● **THE EXERCISE**
Without including any pictures, write out the listing below exactly.

● **DATA EXCERPT**
* begin *

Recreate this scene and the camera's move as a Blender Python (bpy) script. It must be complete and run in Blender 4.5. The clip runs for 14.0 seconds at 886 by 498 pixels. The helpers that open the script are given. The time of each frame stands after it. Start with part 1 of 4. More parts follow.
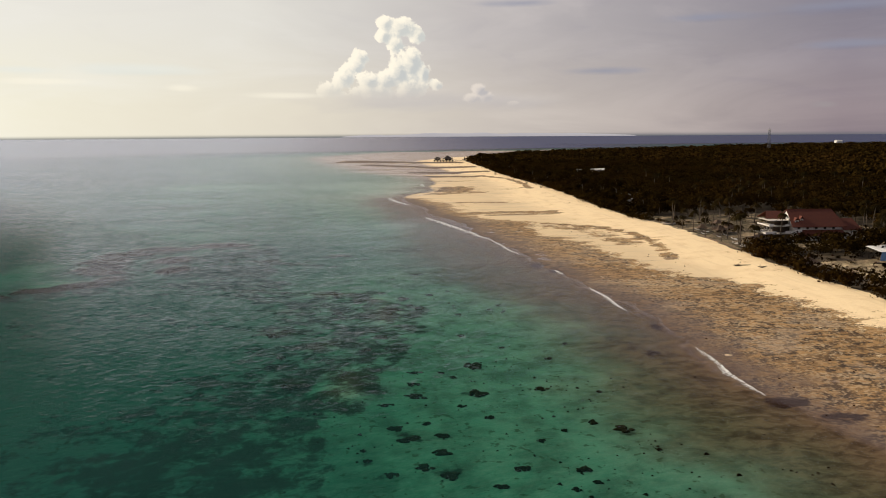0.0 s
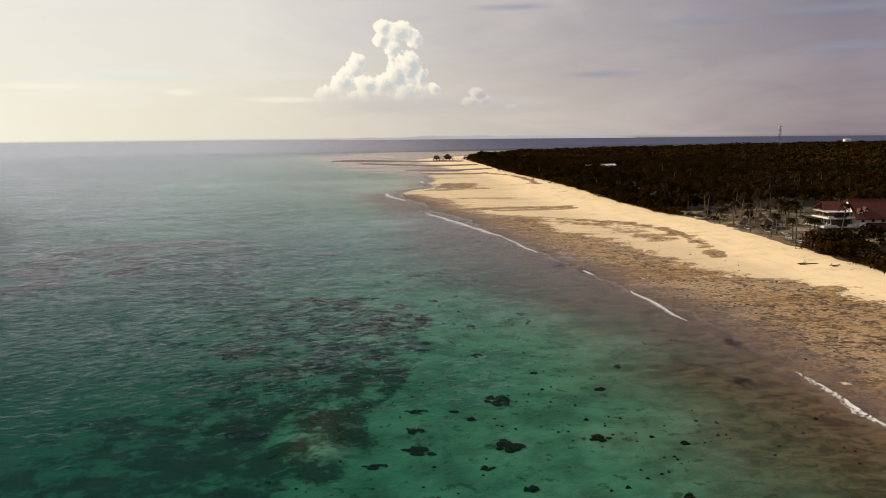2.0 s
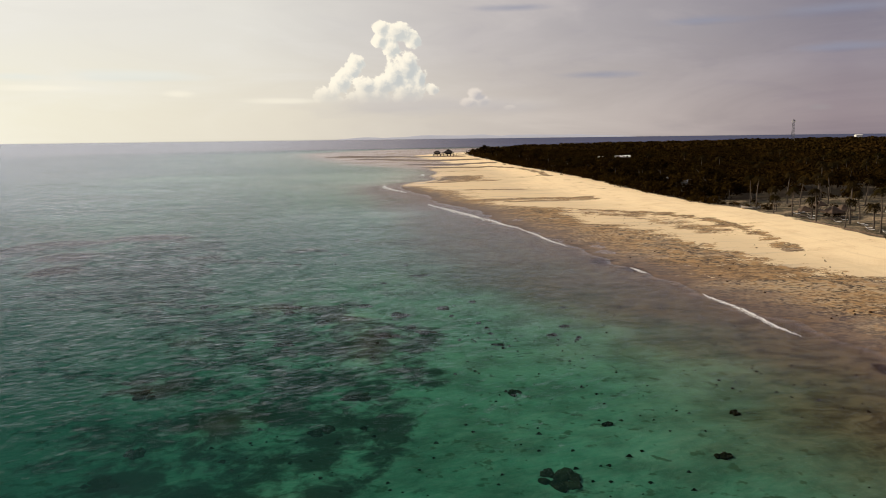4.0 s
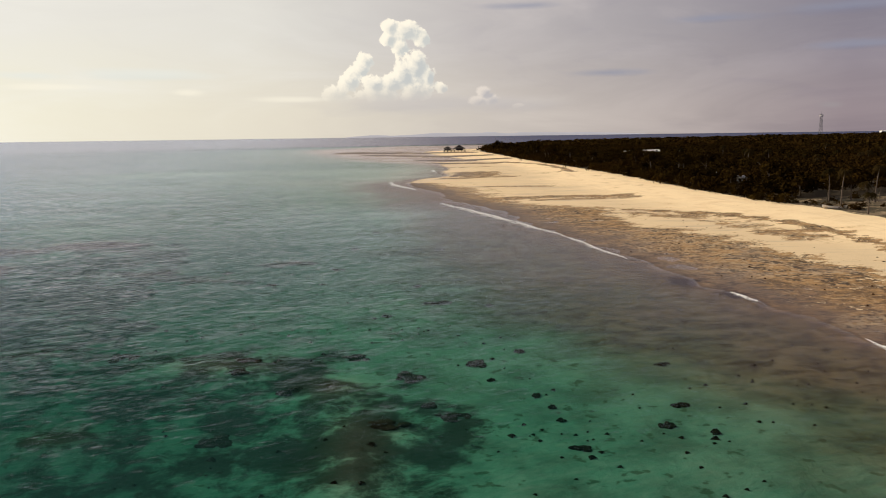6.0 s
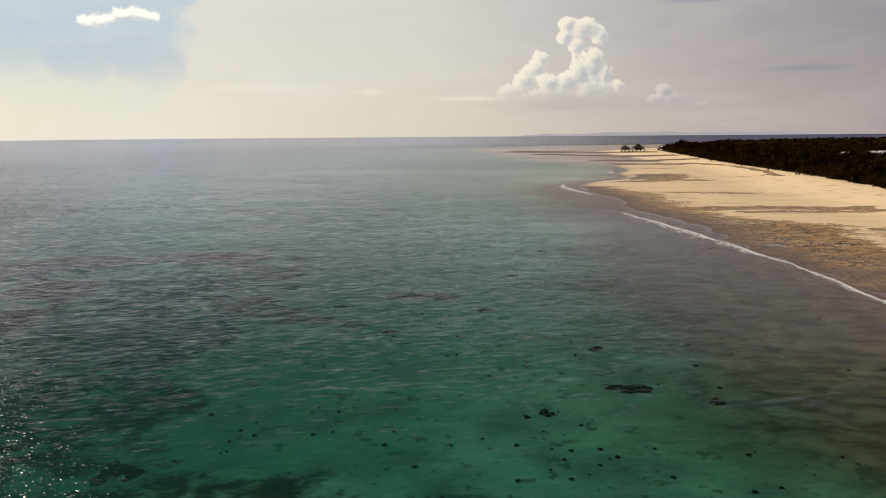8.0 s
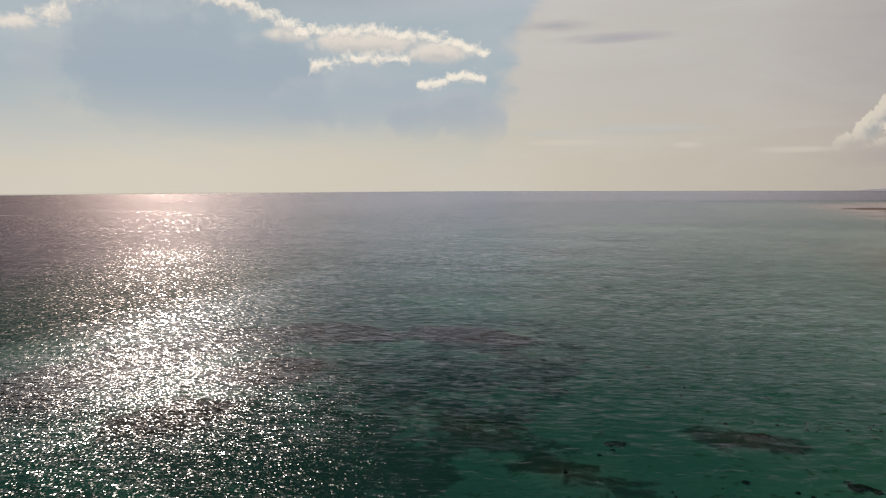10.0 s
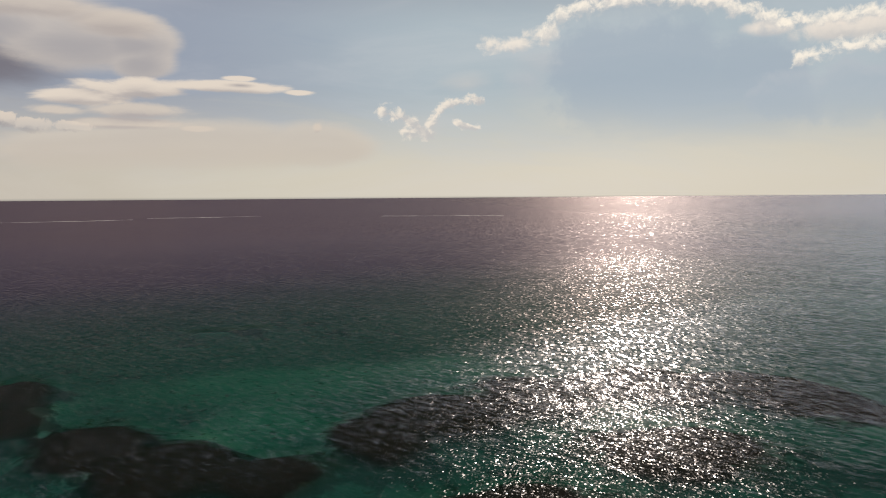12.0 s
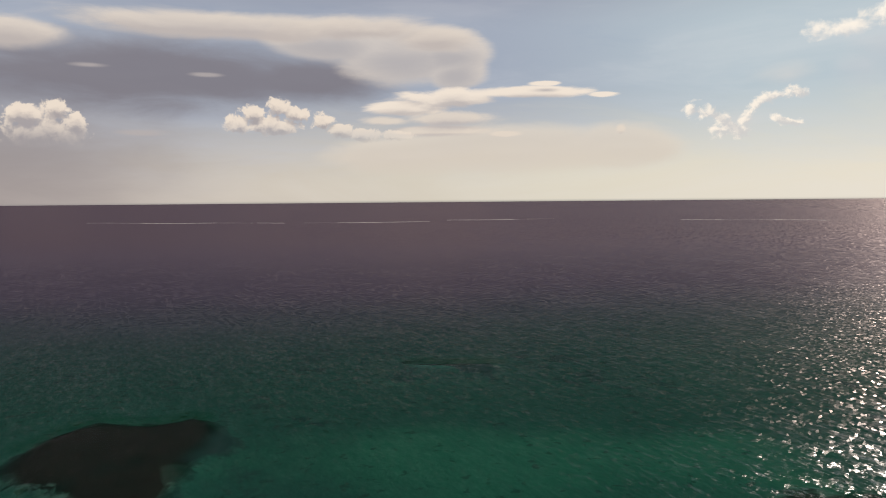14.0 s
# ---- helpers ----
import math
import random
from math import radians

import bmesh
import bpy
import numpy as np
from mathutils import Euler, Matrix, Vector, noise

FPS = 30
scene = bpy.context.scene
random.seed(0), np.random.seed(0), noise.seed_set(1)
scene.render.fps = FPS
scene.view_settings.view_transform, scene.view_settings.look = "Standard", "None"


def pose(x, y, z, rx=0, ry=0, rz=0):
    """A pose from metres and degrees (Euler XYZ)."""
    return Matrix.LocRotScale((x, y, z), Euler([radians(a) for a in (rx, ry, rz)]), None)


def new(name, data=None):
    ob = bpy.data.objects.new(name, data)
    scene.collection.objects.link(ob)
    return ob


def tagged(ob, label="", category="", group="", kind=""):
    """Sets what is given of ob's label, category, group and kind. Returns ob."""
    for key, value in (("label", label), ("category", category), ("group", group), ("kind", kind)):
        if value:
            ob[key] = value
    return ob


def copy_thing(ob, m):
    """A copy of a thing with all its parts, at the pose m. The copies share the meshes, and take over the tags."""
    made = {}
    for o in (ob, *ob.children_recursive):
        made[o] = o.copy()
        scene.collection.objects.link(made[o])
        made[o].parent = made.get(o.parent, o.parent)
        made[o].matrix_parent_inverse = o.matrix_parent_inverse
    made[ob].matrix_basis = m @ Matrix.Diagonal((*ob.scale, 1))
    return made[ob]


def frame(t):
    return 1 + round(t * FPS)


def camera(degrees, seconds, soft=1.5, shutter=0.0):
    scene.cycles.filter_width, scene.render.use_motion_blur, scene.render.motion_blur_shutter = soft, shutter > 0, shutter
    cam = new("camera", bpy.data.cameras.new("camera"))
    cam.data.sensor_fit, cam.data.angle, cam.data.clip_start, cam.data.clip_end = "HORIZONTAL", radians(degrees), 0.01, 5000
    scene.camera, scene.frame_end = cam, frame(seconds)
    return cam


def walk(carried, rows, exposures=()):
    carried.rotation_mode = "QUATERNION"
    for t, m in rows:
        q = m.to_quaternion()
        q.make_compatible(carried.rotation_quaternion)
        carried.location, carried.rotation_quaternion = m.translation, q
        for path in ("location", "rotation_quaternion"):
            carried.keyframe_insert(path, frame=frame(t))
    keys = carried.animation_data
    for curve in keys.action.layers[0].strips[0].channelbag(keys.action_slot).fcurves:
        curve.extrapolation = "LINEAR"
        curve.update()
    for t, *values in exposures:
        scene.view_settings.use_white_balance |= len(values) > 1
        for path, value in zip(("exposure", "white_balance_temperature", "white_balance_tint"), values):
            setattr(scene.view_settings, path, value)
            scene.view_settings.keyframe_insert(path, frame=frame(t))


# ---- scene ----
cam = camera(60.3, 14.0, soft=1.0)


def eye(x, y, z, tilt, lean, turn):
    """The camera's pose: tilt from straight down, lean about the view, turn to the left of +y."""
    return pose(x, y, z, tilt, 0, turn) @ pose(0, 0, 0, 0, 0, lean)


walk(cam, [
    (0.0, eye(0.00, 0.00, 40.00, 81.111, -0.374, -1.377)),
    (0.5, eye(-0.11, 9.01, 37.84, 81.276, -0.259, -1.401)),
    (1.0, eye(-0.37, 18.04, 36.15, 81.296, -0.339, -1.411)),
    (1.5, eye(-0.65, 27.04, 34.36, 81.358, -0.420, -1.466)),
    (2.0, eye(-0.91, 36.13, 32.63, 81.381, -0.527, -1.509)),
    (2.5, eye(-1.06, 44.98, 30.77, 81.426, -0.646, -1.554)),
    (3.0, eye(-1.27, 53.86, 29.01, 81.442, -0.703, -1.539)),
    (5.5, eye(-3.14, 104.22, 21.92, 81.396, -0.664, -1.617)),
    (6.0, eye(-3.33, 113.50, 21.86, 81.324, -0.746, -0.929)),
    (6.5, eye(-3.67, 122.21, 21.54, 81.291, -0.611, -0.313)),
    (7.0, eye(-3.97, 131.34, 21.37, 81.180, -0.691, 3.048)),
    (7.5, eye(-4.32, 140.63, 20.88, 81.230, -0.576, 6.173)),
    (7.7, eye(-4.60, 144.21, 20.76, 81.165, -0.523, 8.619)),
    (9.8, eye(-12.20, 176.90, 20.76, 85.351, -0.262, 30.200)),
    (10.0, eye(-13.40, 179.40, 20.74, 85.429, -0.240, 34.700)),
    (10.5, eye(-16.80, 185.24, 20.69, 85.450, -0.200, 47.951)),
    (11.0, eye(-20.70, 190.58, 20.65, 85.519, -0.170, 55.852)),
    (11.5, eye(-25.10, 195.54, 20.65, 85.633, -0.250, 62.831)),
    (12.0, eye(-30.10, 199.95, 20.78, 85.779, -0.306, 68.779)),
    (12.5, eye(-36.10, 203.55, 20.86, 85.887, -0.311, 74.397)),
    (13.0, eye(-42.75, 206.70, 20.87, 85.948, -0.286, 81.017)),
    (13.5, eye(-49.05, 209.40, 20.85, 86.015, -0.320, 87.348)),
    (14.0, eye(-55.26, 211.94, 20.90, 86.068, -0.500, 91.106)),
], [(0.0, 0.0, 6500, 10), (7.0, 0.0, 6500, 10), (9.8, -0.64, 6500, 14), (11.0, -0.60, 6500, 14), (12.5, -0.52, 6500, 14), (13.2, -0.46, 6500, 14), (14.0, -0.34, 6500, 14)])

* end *

● **EXPECTED ANSWER**
Recreate this scene and the camera's move as a Blender Python (bpy) script. It must be complete and run in Blender 4.5. The clip runs for 14.0 seconds at 886 by 498 pixels. The helpers that open the script are given. The time of each frame stands after it. Start with part 1 of 4. More parts follow.
0.0 s
2.0 s
4.0 s
6.0 s
8.0 s
10.0 s
12.0 s
14.0 s
# ---- helpers ----
import math
import random
from math import radians

import bmesh
import bpy
import numpy as np
from mathutils import Euler, Matrix, Vector, noise

FPS = 30
scene = bpy.context.scene
random.seed(0), np.random.seed(0), noise.seed_set(1)
scene.render.fps = FPS
scene.view_settings.view_transform, scene.view_settings.look = "Standard", "None"


def pose(x, y, z, rx=0, ry=0, rz=0):
    """A pose from metres and degrees (Euler XYZ)."""
    return Matrix.LocRotScale((x, y, z), Euler([radians(a) for a in (rx, ry, rz)]), None)


def new(name, data=None):
    ob = bpy.data.objects.new(name, data)
    scene.collection.objects.link(ob)
    return ob


def tagged(ob, label="", category="", group="", kind=""):
    """Sets what is given of ob's label, category, group and kind. Returns ob."""
    for key, value in (("label", label), ("category", category), ("group", group), ("kind", kind)):
        if value:
            ob[key] = value
    return ob


def copy_thing(ob, m):
    """A copy of a thing with all its parts, at the pose m. The copies share the meshes, and take over the tags."""
    made = {}
    for o in (ob, *ob.children_recursive):
        made[o] = o.copy()
        scene.collection.objects.link(made[o])
        made[o].parent = made.get(o.parent, o.parent)
        made[o].matrix_parent_inverse = o.matrix_parent_inverse
    made[ob].matrix_basis = m @ Matrix.Diagonal((*ob.scale, 1))
    return made[ob]


def frame(t):
    return 1 + round(t * FPS)


def camera(degrees, seconds, soft=1.5, shutter=0.0):
    scene.cycles.filter_width, scene.render.use_motion_blur, scene.render.motion_blur_shutter = soft, shutter > 0, shutter
    cam = new("camera", bpy.data.cameras.new("camera"))
    cam.data.sensor_fit, cam.data.angle, cam.data.clip_start, cam.data.clip_end = "HORIZONTAL", radians(degrees), 0.01, 5000
    scene.camera, scene.frame_end = cam, frame(seconds)
    return cam


def walk(carried, rows, exposures=()):
    carried.rotation_mode = "QUATERNION"
    for t, m in rows:
        q = m.to_quaternion()
        q.make_compatible(carried.rotation_quaternion)
        carried.location, carried.rotation_quaternion = m.translation, q
        for path in ("location", "rotation_quaternion"):
            carried.keyframe_insert(path, frame=frame(t))
    keys = carried.animation_data
    for curve in keys.action.layers[0].strips[0].channelbag(keys.action_slot).fcurves:
        curve.extrapolation = "LINEAR"
        curve.update()
    for t, *values in exposures:
        scene.view_settings.use_white_balance |= len(values) > 1
        for path, value in zip(("exposure", "white_balance_temperature", "white_balance_tint"), values):
            setattr(scene.view_settings, path, value)
            scene.view_settings.keyframe_insert(path, frame=frame(t))


# ---- scene ----
cam = camera(60.3, 14.0, soft=1.0)


def eye(x, y, z, tilt, lean, turn):
    """The camera's pose: tilt from straight down, lean about the view, turn to the left of +y."""
    return pose(x, y, z, tilt, 0, turn) @ pose(0, 0, 0, 0, 0, lean)


walk(cam, [
    (0.0, eye(0.00, 0.00, 40.00, 81.111, -0.374, -1.377)),
    (0.5, eye(-0.11, 9.01, 37.84, 81.276, -0.259, -1.401)),
    (1.0, eye(-0.37, 18.04, 36.15, 81.296, -0.339, -1.411)),
    (1.5, eye(-0.65, 27.04, 34.36, 81.358, -0.420, -1.466)),
    (2.0, eye(-0.91, 36.13, 32.63, 81.381, -0.527, -1.509)),
    (2.5, eye(-1.06, 44.98, 30.77, 81.426, -0.646, -1.554)),
    (3.0, eye(-1.27, 53.86, 29.01, 81.442, -0.703, -1.539)),
    (5.5, eye(-3.14, 104.22, 21.92, 81.396, -0.664, -1.617)),
    (6.0, eye(-3.33, 113.50, 21.86, 81.324, -0.746, -0.929)),
    (6.5, eye(-3.67, 122.21, 21.54, 81.291, -0.611, -0.313)),
    (7.0, eye(-3.97, 131.34, 21.37, 81.180, -0.691, 3.048)),
    (7.5, eye(-4.32, 140.63, 20.88, 81.230, -0.576, 6.173)),
    (7.7, eye(-4.60, 144.21, 20.76, 81.165, -0.523, 8.619)),
    (9.8, eye(-12.20, 176.90, 20.76, 85.351, -0.262, 30.200)),
    (10.0, eye(-13.40, 179.40, 20.74, 85.429, -0.240, 34.700)),
    (10.5, eye(-16.80, 185.24, 20.69, 85.450, -0.200, 47.951)),
    (11.0, eye(-20.70, 190.58, 20.65, 85.519, -0.170, 55.852)),
    (11.5, eye(-25.10, 195.54, 20.65, 85.633, -0.250, 62.831)),
    (12.0, eye(-30.10, 199.95, 20.78, 85.779, -0.306, 68.779)),
    (12.5, eye(-36.10, 203.55, 20.86, 85.887, -0.311, 74.397)),
    (13.0, eye(-42.75, 206.70, 20.87, 85.948, -0.286, 81.017)),
    (13.5, eye(-49.05, 209.40, 20.85, 86.015, -0.320, 87.348)),
    (14.0, eye(-55.26, 211.94, 20.90, 86.068, -0.500, 91.106)),
], [(0.0, 0.0, 6500, 10), (7.0, 0.0, 6500, 10), (9.8, -0.64, 6500, 14), (11.0, -0.60, 6500, 14), (12.5, -0.52, 6500, 14), (13.2, -0.46, 6500, 14), (14.0, -0.34, 6500, 14)])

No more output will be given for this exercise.